Use Live Preview in Webflow to test as you go. You may want to tweak the vertical position values so the object exits the screen gracefully before it reaches the grey section below — values around -1.15 at the top and -7.50 at the bottom work well, but experiment to suit your design.
Step 4: Add the Unicorn Studio Background
Now for the final layer — the reactive background. Unicorn Studio lets you create animated, mouse-reactive canvas backgrounds and embed them with a single HTML snippet.
Building the scene
In Unicorn Studio, the background effect is built up from several layered elements:
- Background fill — a flat white base
- Noise fill — a subtle texture layer that adds depth without being distracting
- Beam — a dark, light-shaped gradient originating from the centre of the screen, set to Hard Light blend mode
- Glyph dither preset — a built-in Unicorn Studio preset that adds a pixel-style texture; perfect for a retro aesthetic
- Chromatic dither — a very subtle animated layer (keep the speed around 25 to avoid giving your visitors a headache)

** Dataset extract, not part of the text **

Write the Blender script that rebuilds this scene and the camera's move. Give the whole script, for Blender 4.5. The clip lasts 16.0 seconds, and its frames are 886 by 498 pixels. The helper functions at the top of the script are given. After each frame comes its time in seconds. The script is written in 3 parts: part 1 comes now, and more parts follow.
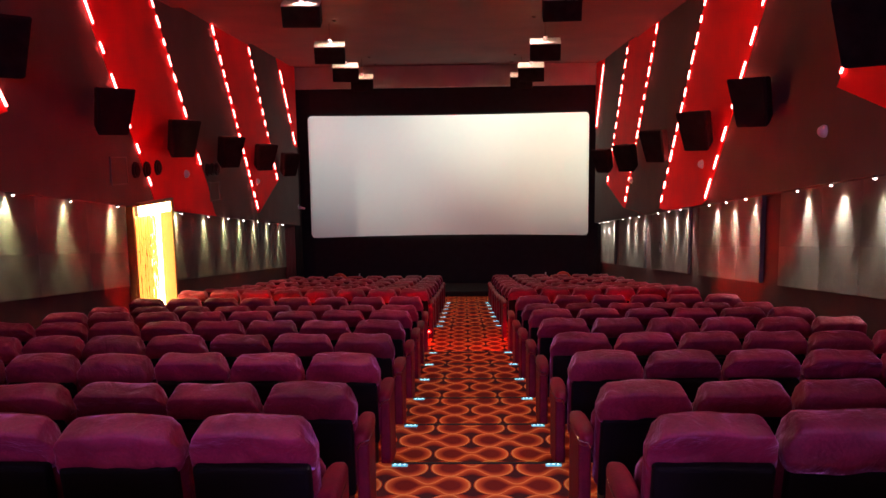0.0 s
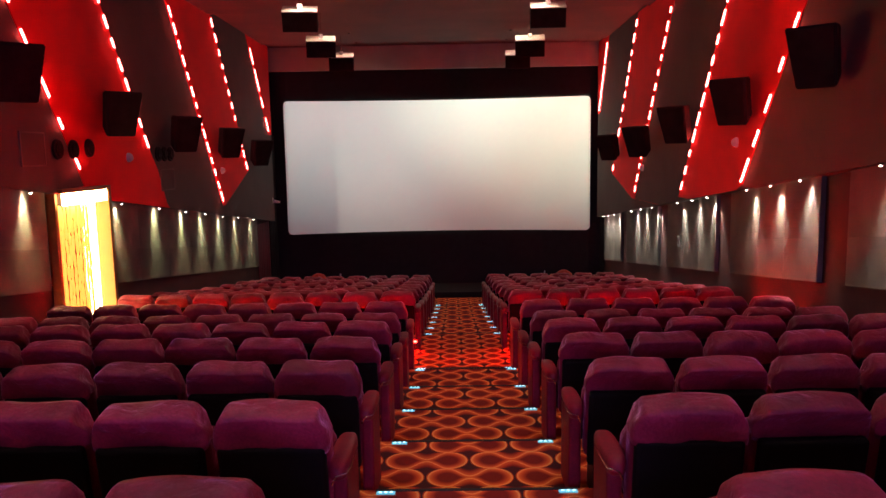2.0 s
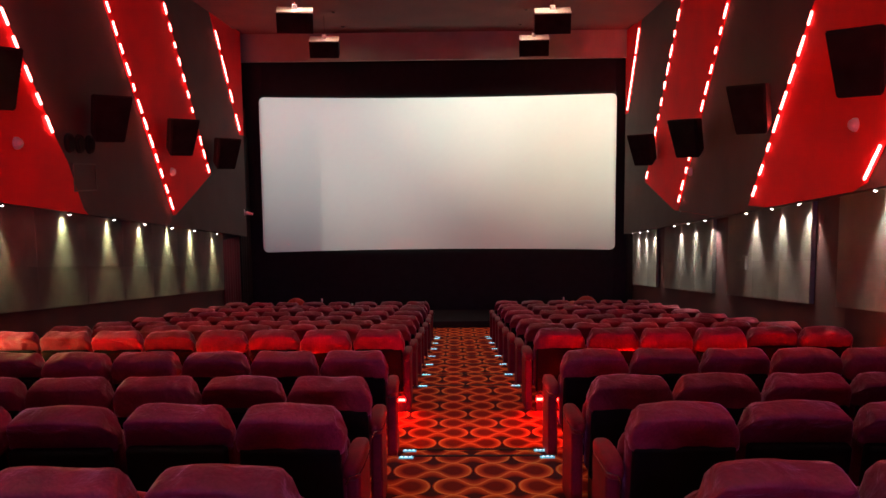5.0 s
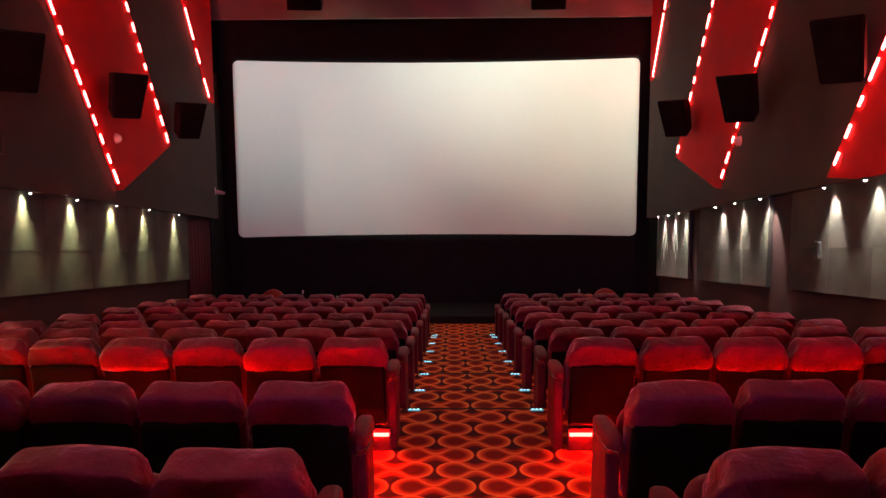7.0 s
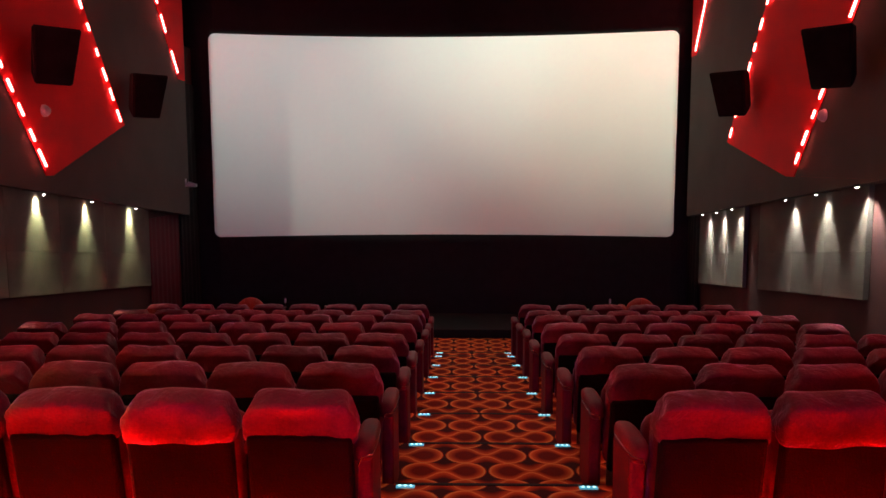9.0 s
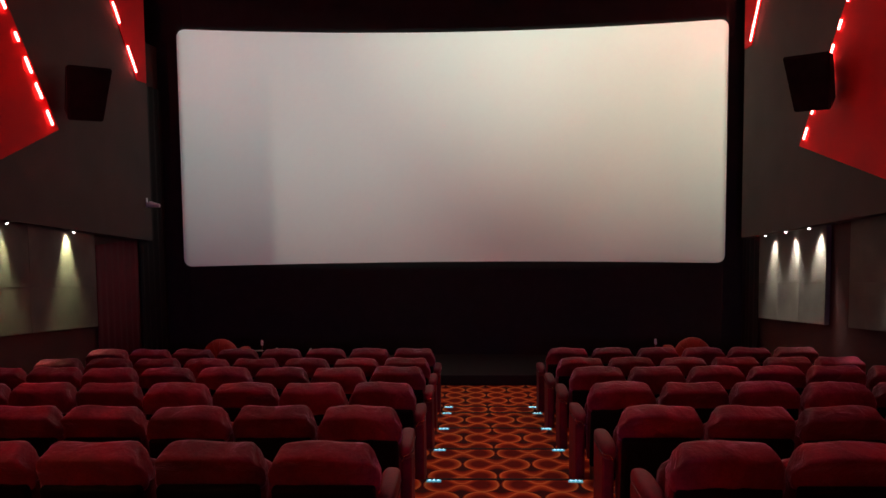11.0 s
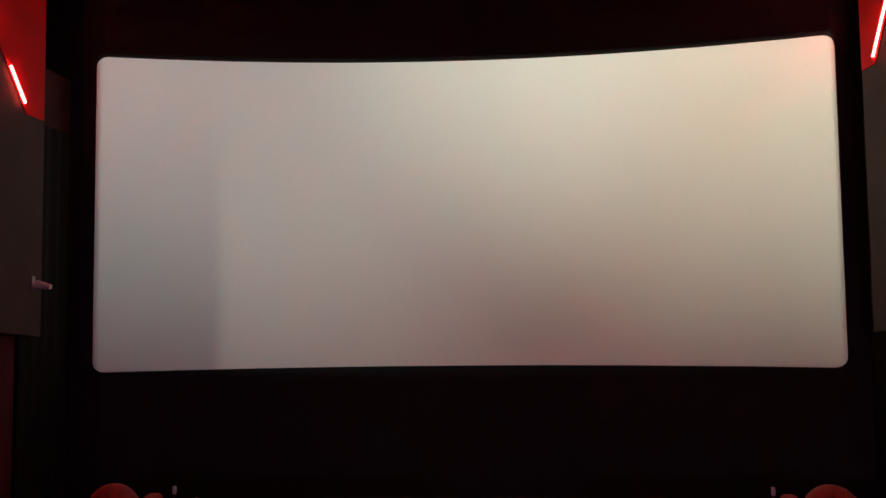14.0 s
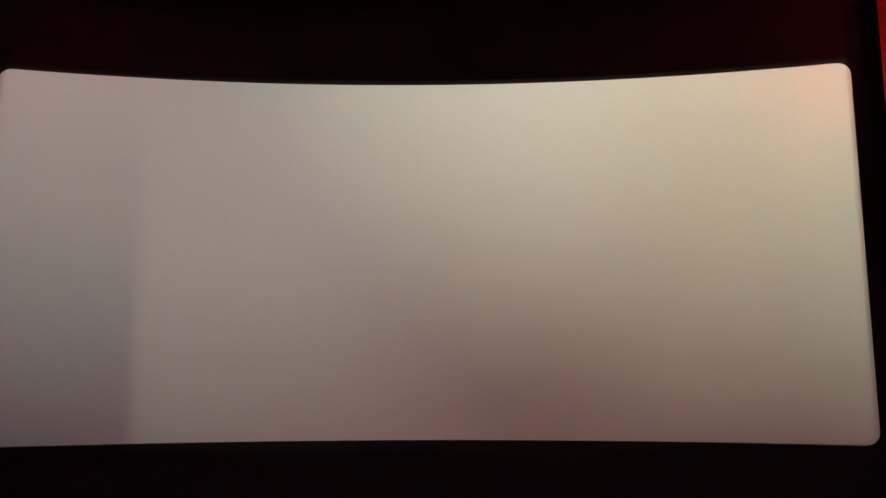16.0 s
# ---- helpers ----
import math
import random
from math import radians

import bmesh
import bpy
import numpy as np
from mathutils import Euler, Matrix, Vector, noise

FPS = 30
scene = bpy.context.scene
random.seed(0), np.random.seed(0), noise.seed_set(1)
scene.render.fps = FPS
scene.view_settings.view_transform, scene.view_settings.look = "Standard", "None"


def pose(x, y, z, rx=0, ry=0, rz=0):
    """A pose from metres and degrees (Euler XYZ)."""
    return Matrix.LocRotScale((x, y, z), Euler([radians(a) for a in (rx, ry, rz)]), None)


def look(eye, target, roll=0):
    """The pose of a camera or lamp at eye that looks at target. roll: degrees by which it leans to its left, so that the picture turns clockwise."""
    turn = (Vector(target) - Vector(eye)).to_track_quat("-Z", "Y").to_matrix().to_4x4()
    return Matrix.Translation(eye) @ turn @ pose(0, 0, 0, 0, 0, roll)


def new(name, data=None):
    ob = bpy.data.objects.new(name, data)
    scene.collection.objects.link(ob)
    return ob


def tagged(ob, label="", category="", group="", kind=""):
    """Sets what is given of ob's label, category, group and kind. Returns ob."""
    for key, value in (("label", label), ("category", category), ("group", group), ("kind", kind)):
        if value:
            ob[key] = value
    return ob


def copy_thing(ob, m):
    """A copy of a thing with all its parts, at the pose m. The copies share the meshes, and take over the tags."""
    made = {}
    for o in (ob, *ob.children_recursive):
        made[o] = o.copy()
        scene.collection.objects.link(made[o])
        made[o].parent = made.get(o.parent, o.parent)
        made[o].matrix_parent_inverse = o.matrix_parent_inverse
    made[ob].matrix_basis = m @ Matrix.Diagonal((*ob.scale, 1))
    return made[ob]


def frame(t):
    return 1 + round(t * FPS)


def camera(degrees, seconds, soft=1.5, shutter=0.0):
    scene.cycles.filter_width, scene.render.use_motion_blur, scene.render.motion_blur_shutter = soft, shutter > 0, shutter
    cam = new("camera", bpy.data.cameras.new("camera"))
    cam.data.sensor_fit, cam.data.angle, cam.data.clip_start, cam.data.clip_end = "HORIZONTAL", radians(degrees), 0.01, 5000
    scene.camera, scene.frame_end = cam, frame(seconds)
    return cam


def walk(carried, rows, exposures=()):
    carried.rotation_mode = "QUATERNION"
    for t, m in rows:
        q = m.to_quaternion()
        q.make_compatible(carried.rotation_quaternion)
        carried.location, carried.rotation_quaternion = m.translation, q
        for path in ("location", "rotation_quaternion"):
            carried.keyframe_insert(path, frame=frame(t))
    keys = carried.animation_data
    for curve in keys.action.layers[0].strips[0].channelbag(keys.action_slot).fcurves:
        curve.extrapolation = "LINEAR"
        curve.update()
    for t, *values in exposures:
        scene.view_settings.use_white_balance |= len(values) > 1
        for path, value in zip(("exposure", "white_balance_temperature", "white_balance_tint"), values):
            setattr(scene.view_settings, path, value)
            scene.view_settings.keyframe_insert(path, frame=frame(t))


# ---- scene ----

- Vignette — a white feathered edge that draws the eye toward the centre, keeping focus on the 3D object
- Stipple — a grainy, almost 90s-style texture that gives the whole thing a tactile, analog feel
The key insight with Unicorn Studio is that you can radically change the look just by tweaking blend modes, opacity, and colours. Don't be afraid to experiment — small adjustments have a surprisingly big visual impact.
Embedding in Webflow
Once you're happy with the scene, click Export → HTML to copy the embed code. Back in Webflow, add a custom HTML embed element, paste in the code, then set its width to 100vw and height to 100vh. Save, close, and publish.
The Result
With all three tools connected, you now have:
- A 3D object (Spline) that rotates and scales as the user scrolls
- A reactive animated background (Unicorn Studio) that follows the user's mouse
- Everything orchestrated in Webflow with precise scroll-linked interactions
It's a genuinely impressive combination — and once you've built it once, you'll find yourself reaching for this stack again and again.